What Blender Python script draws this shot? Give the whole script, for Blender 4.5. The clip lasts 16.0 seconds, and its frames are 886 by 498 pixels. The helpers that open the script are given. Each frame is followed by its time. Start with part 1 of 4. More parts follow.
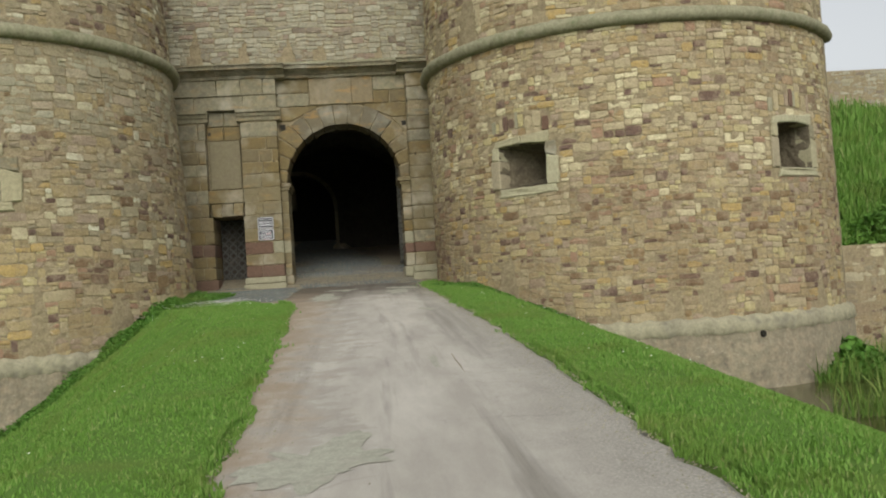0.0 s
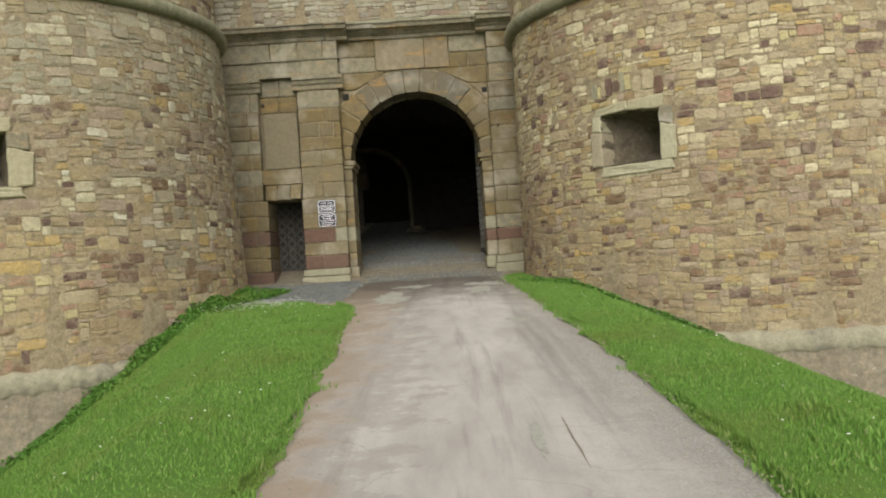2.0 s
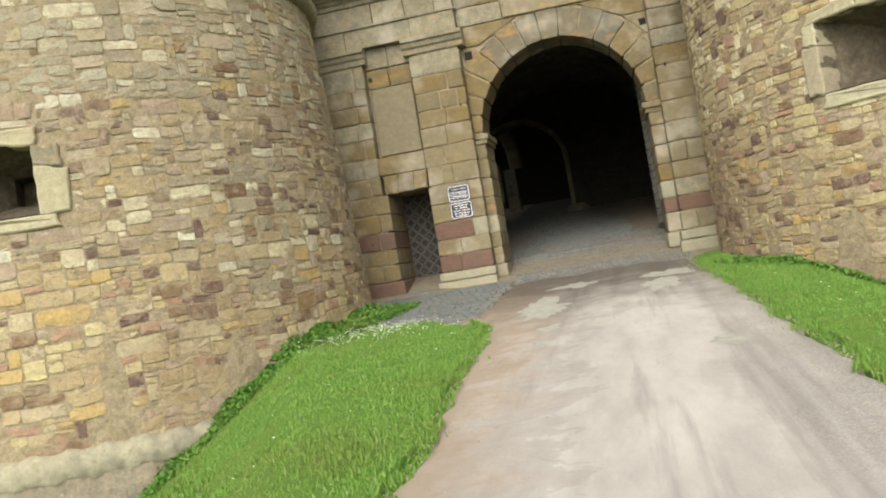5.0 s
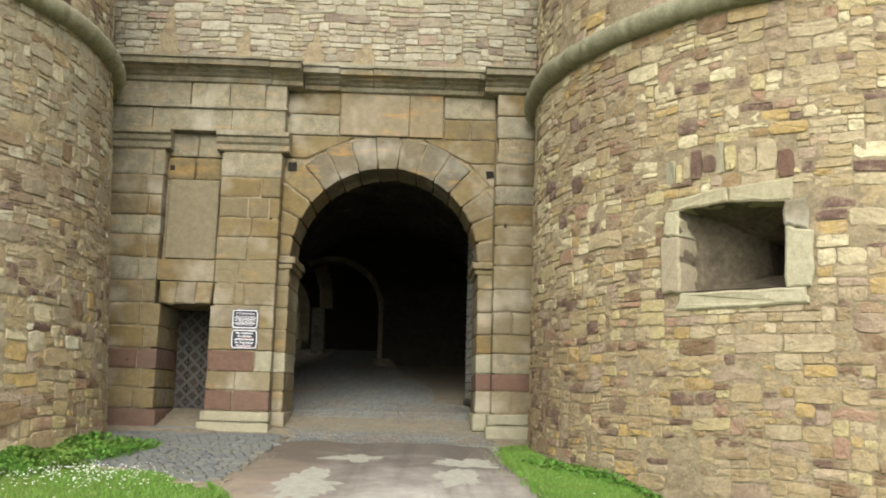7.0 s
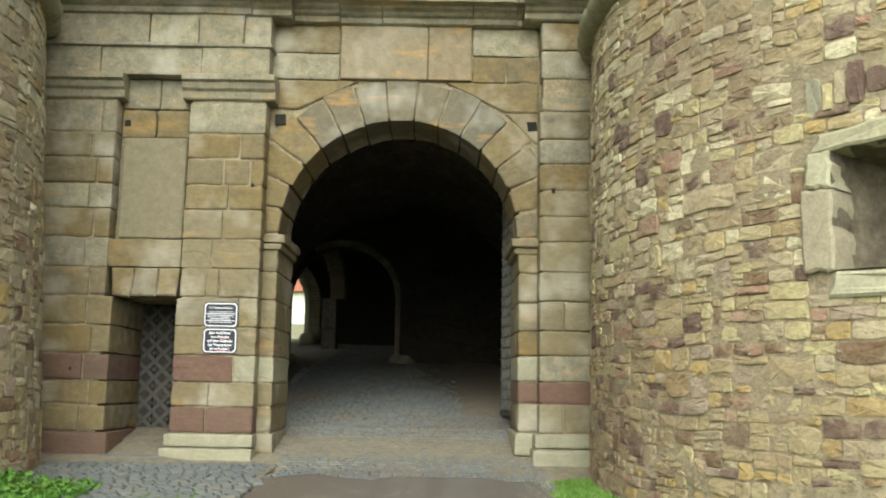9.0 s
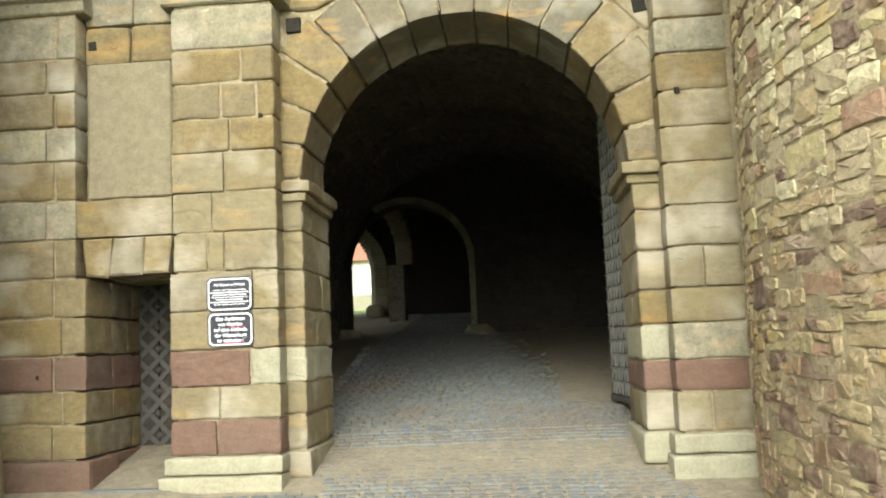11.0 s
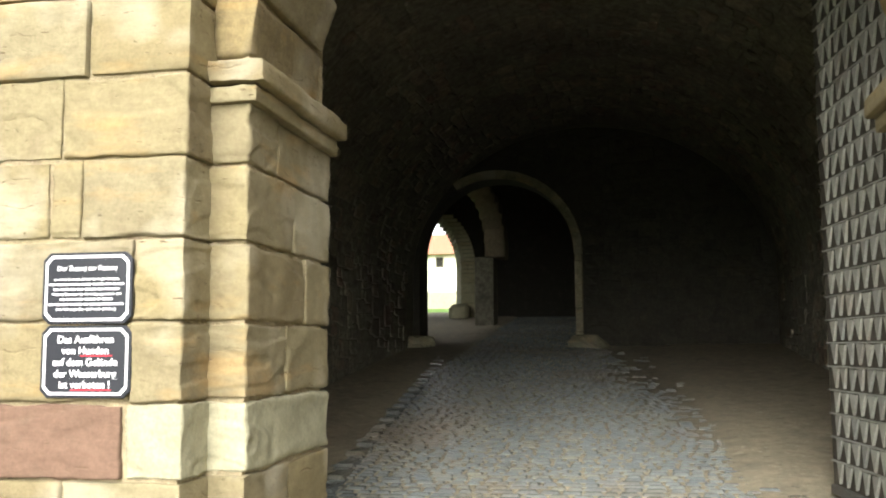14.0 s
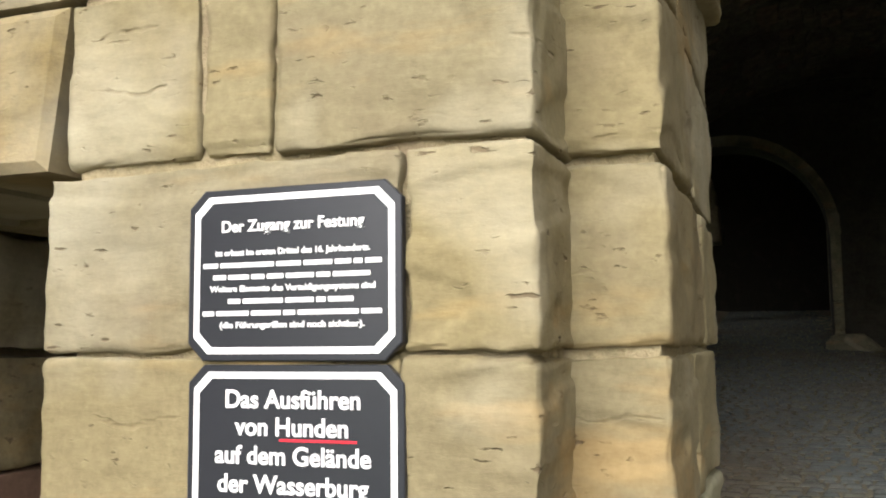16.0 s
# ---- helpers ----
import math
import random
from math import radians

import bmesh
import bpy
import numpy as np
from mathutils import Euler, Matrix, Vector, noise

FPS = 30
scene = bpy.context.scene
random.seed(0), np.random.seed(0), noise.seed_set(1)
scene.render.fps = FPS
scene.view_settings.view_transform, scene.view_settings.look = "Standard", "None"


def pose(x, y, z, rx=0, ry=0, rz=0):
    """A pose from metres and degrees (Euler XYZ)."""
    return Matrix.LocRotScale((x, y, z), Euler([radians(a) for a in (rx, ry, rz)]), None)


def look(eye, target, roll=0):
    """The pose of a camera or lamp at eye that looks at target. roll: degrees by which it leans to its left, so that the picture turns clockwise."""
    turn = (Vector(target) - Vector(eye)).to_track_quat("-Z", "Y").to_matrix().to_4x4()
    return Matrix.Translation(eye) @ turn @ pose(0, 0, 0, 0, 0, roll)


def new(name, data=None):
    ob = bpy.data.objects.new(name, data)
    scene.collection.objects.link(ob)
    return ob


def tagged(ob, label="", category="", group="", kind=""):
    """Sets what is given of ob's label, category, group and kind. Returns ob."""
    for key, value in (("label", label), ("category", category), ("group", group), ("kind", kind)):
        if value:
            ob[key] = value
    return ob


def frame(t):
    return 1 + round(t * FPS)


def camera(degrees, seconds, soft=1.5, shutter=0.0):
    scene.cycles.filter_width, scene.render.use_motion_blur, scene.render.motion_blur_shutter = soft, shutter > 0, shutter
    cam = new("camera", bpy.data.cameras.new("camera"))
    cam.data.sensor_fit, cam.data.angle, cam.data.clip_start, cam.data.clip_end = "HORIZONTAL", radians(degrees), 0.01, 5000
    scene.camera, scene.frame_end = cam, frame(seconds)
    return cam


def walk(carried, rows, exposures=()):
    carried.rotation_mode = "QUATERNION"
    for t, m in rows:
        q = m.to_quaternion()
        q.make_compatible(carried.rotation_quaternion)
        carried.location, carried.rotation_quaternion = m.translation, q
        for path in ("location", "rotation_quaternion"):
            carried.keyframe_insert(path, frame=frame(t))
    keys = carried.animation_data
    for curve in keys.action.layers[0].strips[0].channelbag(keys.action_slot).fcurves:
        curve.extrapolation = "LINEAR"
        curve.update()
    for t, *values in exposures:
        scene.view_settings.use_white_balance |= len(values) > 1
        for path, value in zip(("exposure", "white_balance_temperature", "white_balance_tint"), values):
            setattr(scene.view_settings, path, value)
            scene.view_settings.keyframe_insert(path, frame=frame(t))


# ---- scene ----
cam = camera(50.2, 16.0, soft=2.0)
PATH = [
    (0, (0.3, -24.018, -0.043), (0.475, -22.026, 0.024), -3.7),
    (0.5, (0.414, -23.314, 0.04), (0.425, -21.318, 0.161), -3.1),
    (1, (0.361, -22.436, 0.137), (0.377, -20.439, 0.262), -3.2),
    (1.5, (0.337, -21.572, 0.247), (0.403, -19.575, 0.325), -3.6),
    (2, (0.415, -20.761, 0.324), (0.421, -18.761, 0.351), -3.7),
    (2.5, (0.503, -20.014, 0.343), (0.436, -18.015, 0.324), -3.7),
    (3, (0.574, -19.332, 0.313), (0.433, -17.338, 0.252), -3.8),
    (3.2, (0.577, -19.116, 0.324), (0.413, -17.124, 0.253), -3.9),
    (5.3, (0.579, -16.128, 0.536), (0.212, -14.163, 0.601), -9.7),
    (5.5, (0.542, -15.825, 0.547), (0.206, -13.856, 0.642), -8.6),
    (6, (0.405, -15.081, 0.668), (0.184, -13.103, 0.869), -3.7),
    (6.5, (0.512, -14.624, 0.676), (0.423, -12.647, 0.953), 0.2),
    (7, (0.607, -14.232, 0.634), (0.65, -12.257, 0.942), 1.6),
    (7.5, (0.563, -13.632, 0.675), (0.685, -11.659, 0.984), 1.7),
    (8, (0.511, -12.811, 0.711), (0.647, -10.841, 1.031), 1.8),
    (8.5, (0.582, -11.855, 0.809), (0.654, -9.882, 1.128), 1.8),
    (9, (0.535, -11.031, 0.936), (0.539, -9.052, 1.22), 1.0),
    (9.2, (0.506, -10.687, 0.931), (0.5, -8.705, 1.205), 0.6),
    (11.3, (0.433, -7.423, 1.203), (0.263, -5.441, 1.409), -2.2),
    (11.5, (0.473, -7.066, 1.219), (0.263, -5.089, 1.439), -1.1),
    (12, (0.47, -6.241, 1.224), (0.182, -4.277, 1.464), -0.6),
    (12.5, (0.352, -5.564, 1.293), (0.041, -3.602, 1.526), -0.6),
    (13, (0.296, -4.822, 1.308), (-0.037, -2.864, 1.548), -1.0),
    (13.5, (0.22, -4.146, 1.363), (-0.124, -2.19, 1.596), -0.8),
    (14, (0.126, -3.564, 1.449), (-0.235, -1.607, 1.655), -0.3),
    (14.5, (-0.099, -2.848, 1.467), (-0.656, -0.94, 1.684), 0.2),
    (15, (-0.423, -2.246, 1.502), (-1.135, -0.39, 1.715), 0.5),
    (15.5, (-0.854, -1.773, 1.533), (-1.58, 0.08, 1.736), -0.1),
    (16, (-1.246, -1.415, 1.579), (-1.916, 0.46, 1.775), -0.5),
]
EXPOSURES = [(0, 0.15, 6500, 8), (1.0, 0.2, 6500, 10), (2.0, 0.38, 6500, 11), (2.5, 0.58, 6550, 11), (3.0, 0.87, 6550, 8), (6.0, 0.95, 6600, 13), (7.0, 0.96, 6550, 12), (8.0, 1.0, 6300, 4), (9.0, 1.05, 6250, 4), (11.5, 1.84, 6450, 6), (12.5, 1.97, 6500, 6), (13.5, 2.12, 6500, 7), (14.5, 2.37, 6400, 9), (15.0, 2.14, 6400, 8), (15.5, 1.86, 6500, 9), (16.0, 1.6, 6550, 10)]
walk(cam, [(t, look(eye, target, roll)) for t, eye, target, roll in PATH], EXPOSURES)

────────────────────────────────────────

**What to work on:** Everything from the line that contains "carried.keyframe_insert(path, frame=frame(t))" to the line that contains "for t, *values" must be transcribed exactly, both end lines included.

**Result of this exercise:**
            carried.keyframe_insert(path, frame=frame(t))
    keys = carried.animation_data
    for curve in keys.action.layers[0].strips[0].channelbag(keys.action_slot).fcurves:
        curve.extrapolation = "LINEAR"
        curve.update()
    for t, *values in exposures:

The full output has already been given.